RE: Separate or join ac and dc grounds?

As waross and VE1BLL posts point out, this topic can quickly turn into a very deep span subject and not so obvious issues that can turn up.

Hard to say from your post how large the span is of your grounding and bonding question really is. i.e. are the valves, detectors, etc contained within a single integrated product or are they going to be scattered throughout a large facility... is this is a one off application or a product you are designing that will need to meet a number of standards?

So far as signaling and sensor circuits, using differential signaling/balanced circuits that maintain good longitudinal balance can produce some impressive performance over distance in a larger system and have good immunity in a noisy environment. And as you already know, in-appropriate grounds can quickly make it all go wrong.

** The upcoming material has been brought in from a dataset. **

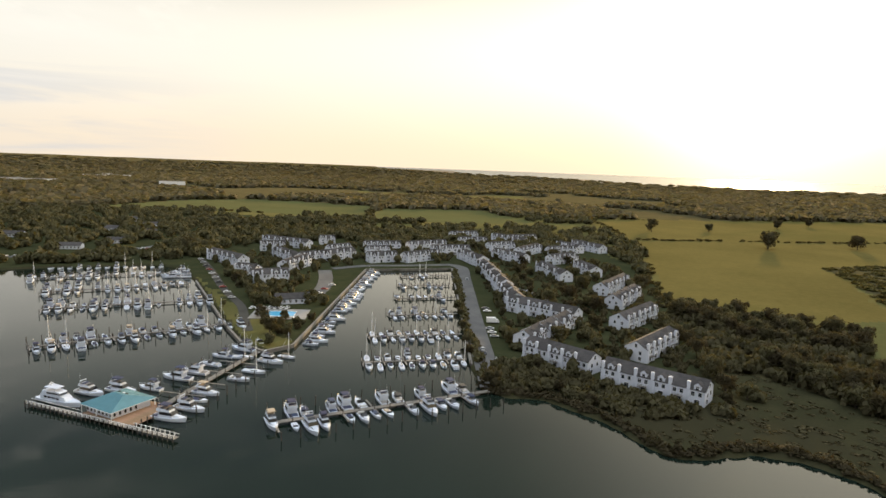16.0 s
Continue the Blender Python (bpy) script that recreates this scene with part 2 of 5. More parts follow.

If your application spans a larger scope e.g. sensors in a large facility, then the telecommunications industry has volumes of standards, specs and installation practices to deal with grounding, bonding, transient protection, AC/DC common bonding as illustrated in this very good but very extensive scope document. Many topics not relevant to your question are covered but chapter 5 becomes applicable if your application is large facility in scope. http://www.ronet.co.za/downloads/R56%20Guidelines....

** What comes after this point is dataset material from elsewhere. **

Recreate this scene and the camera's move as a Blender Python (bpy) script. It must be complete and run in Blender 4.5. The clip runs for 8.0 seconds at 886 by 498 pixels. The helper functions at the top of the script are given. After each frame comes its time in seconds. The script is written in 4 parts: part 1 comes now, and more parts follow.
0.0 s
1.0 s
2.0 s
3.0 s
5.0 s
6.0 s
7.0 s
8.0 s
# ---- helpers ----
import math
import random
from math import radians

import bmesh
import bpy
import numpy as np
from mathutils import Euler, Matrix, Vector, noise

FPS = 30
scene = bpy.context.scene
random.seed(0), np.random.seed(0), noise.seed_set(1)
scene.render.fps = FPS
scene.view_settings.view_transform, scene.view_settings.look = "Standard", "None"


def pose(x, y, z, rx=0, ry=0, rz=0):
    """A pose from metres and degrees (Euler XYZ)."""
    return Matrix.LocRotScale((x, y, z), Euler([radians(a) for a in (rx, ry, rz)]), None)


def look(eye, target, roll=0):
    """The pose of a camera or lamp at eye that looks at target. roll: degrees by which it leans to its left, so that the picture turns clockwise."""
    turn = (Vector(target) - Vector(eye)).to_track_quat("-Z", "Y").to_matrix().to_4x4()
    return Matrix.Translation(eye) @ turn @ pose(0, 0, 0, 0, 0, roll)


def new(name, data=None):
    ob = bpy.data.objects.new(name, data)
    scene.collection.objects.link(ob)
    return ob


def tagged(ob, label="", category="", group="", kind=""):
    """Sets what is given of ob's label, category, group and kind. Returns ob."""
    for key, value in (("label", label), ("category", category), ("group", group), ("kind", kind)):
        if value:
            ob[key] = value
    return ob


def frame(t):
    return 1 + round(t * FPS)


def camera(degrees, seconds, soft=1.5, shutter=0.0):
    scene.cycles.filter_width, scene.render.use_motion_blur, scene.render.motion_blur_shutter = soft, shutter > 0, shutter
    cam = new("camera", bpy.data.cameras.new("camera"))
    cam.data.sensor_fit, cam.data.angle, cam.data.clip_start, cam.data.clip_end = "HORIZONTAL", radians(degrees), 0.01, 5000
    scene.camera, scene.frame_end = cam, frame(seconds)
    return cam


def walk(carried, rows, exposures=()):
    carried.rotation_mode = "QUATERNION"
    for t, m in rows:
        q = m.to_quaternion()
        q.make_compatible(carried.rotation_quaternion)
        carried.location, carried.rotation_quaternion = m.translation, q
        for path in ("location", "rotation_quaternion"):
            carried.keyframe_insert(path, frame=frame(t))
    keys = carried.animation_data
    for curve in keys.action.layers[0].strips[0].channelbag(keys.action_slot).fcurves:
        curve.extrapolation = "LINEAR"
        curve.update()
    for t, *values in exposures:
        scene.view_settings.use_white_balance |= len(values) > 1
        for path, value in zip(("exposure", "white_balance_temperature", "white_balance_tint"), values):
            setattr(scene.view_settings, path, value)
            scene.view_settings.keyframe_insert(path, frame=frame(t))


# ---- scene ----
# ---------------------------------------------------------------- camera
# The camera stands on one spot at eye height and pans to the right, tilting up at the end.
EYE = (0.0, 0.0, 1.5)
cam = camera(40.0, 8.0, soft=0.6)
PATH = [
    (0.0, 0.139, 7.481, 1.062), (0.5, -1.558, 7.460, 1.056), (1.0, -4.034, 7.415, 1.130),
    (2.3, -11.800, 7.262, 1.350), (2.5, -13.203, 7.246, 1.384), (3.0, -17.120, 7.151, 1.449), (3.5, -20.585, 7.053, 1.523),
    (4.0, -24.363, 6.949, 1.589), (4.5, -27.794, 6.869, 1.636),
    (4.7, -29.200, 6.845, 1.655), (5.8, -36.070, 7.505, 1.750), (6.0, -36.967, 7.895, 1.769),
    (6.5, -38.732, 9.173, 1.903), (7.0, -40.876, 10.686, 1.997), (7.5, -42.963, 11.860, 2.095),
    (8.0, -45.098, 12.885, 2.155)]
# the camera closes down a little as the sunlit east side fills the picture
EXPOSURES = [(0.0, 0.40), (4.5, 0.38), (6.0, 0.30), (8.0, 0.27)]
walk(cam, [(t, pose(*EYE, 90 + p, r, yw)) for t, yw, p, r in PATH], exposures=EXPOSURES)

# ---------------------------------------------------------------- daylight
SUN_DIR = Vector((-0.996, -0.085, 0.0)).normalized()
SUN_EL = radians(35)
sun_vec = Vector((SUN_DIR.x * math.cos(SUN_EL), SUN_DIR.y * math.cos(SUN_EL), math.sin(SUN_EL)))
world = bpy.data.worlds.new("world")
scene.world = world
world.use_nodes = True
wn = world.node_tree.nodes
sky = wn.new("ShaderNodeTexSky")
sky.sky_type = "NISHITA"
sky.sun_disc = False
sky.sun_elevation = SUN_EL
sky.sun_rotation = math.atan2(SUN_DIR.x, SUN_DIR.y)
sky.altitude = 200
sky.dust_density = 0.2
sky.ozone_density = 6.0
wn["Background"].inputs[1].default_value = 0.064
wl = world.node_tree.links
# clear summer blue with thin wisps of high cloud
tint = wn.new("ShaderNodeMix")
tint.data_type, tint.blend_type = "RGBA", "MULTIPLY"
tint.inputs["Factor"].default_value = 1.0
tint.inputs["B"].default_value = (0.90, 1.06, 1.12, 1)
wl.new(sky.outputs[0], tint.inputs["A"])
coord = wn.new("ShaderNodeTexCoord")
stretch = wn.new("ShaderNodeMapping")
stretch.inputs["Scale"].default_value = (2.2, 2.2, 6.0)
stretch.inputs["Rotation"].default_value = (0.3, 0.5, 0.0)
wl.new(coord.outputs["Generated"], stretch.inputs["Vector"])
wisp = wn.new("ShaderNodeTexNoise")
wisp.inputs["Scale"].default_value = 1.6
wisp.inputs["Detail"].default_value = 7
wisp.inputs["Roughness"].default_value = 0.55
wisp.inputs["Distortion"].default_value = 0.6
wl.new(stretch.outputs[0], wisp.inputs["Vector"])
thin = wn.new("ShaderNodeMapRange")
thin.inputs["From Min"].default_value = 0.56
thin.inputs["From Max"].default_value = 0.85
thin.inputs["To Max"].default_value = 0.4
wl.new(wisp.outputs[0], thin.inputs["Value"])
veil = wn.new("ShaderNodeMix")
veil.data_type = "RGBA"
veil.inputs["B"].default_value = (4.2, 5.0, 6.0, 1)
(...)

Cell sites, PBX centers and data centers with their typical use of AC and 48 volt DC plants, extensive signaling circuits have your issue on the large scale.

SCADA e.g. for manufacturing automation and instrumentation would also have volumes of information that could be of value to you.

RE: Separate or join ac and dc grounds?

Thanks for all your thoughtful responses. I will start by making an explicit connection between the dc return and the ac ground and see how it works.

RE: Separate or join ac and dc grounds?

Don't go adding ad hoc inter-ground connection to a system that is working.